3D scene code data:

━━━━

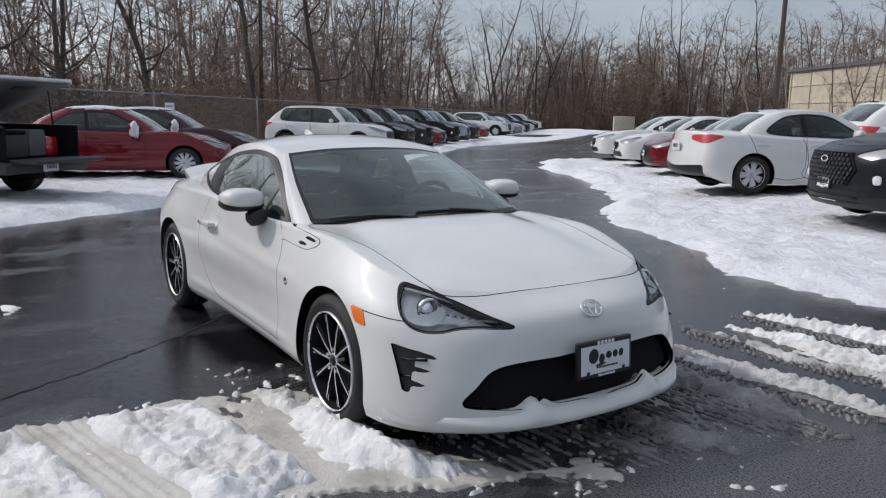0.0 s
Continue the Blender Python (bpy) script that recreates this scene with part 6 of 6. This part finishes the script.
def litter_bin(x, y):
    o = empty("refuse_bin", Matrix.Translation((x, y, .04)) @ Matrix.Diagonal((.88, .88, .76, 1)), "dark grey round refuse bin with a domed lid", "bin")
    vs, fs = ring_mesh([(0, 0), (.36, 0), (.37, .05), (.40, .80), (.415, .82), (.415, .86), (.39, .87)], 32)
    link_mesh("drum", [(a, -c, b) for a, b, c in vs], fs, M_BIN, o)
    vs, fs = ring_mesh([(.42, .86), (.425, .89), (.38, .93), (.22, .95), (.20, 1.02), (.17, 1.05), (0, 1.06)], 32)
    link_mesh("lid", [(a, -c, b) for a, b, c in vs], fs, M_BIN, o)
    vs, fs = ring_mesh([(.385, .931), (.36, .955), (.23, .965), (.225, .955)], 32)
    link_mesh("snow_rim", [(a, -c, b) for a, b, c in vs], fs, M_SNOW, o, "snow on the lid")


litter_bin(-12.75, -5.36)


def warehouse():
    o = empty("warehouse", Matrix.Translation((-36.4, 72.2, .25)) @ Matrix.Rotation(radians(-32), 4, "Z"), "long beige panelled warehouse behind the lot", "building")
    bm = bmesh.new()
    box(bm, (14, 6, 3.3), (46, 14, 6.6), .02)
    part("wall", bm, M_CONCRETE, o)
    bm = bmesh.new()
    box(bm, (14, 6, 6.75), (46.6, 14.6, .35), .02)
    part("parapet", bm, M_GREYPLASTIC, o)
    for k in range(12):
        bm = bmesh.new()
        box(bm, (-8.6 + k * 4.1, -1.06, 3.3), (.18, .12, 6.6), .01)
        part("pilaster", bm, M_CONCRETE, o)
    for k in range(3):
        bm = bmesh.new()
        box(bm, (14, -1.04, 1.5 + 1.8 * k), (46, .08, .08), .01)
        part("panel_joint", bm, M_CONCRETE, o)


warehouse()
for x, y, s in ((-25.3, 51.2, 1.0), (-21.4, 48.1, 1.05), (-16, 43, 1.0)):
    plant(7, x, y, s * 1.15)
for x, y in ((-44, 50),):
    bm = bmesh.new()
    box(bm, (0, 0, .85), (1.8, 1.6, 1.7), .04)
    b = part("storage_box", bm, M_CONCRETE)
    b.matrix_basis = Matrix.Translation((x, y, 0)) @ Matrix.Rotation(.8, 4, "Z")
    tagged(b, "pale metal storage box at the end of the lane", "storage box")
for o in KINDS + FAR_KINDS + bushes:
    for c in (*o.children_recursive, o):
        bpy.data.objects.remove(c)
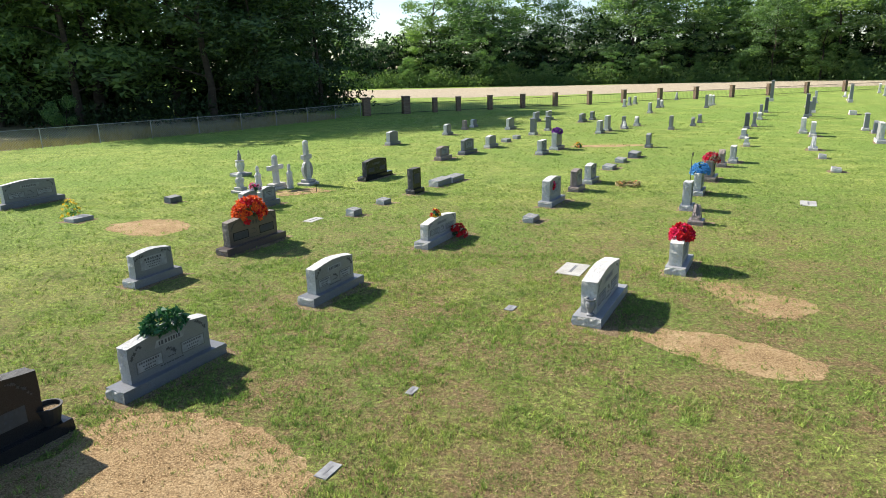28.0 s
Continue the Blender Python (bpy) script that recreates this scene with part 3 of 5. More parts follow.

━━━━

YOUR GOAL: Output all of the entries verbatim, leaving out any images.

THE REPLY:
0.0 s
Continue the Blender Python (bpy) script that recreates this scene with part 6 of 6. This part finishes the script.
def litter_bin(x, y):
    o = empty("refuse_bin", Matrix.Translation((x, y, .04)) @ Matrix.Diagonal((.88, .88, .76, 1)), "dark grey round refuse bin with a domed lid", "bin")
    vs, fs = ring_mesh([(0, 0), (.36, 0), (.37, .05), (.40, .80), (.415, .82), (.415, .86), (.39, .87)], 32)
    link_mesh("drum", [(a, -c, b) for a, b, c in vs], fs, M_BIN, o)
    vs, fs = ring_mesh([(.42, .86), (.425, .89), (.38, .93), (.22, .95), (.20, 1.02), (.17, 1.05), (0, 1.06)], 32)
    link_mesh("lid", [(a, -c, b) for a, b, c in vs], fs, M_BIN, o)
    vs, fs = ring_mesh([(.385, .931), (.36, .955), (.23, .965), (.225, .955)], 32)
    link_mesh("snow_rim", [(a, -c, b) for a, b, c in vs], fs, M_SNOW, o, "snow on the lid")


litter_bin(-12.75, -5.36)


def warehouse():
    o = empty("warehouse", Matrix.Translation((-36.4, 72.2, .25)) @ Matrix.Rotation(radians(-32), 4, "Z"), "long beige panelled warehouse behind the lot", "building")
    bm = bmesh.new()
    box(bm, (14, 6, 3.3), (46, 14, 6.6), .02)
    part("wall", bm, M_CONCRETE, o)
    bm = bmesh.new()
    box(bm, (14, 6, 6.75), (46.6, 14.6, .35), .02)
    part("parapet", bm, M_GREYPLASTIC, o)
    for k in range(12):
        bm = bmesh.new()
        box(bm, (-8.6 + k * 4.1, -1.06, 3.3), (.18, .12, 6.6), .01)
        part("pilaster", bm, M_CONCRETE, o)
    for k in range(3):
        bm = bmesh.new()
        box(bm, (14, -1.04, 1.5 + 1.8 * k), (46, .08, .08), .01)
        part("panel_joint", bm, M_CONCRETE, o)


warehouse()
for x, y, s in ((-25.3, 51.2, 1.0), (-21.4, 48.1, 1.05), (-16, 43, 1.0)):
    plant(7, x, y, s * 1.15)
for x, y in ((-44, 50),):
    bm = bmesh.new()
    box(bm, (0, 0, .85), (1.8, 1.6, 1.7), .04)
    b = part("storage_box", bm, M_CONCRETE)
    b.matrix_basis = Matrix.Translation((x, y, 0)) @ Matrix.Rotation(.8, 4, "Z")
    tagged(b, "pale metal storage box at the end of the lane", "storage box")
for o in KINDS + FAR_KINDS + bushes:
    for c in (*o.children_recursive, o):
        bpy.data.objects.remove(c)
28.0 s
Continue the Blender Python (bpy) script that recreates this scene with part 3 of 5. More parts follow.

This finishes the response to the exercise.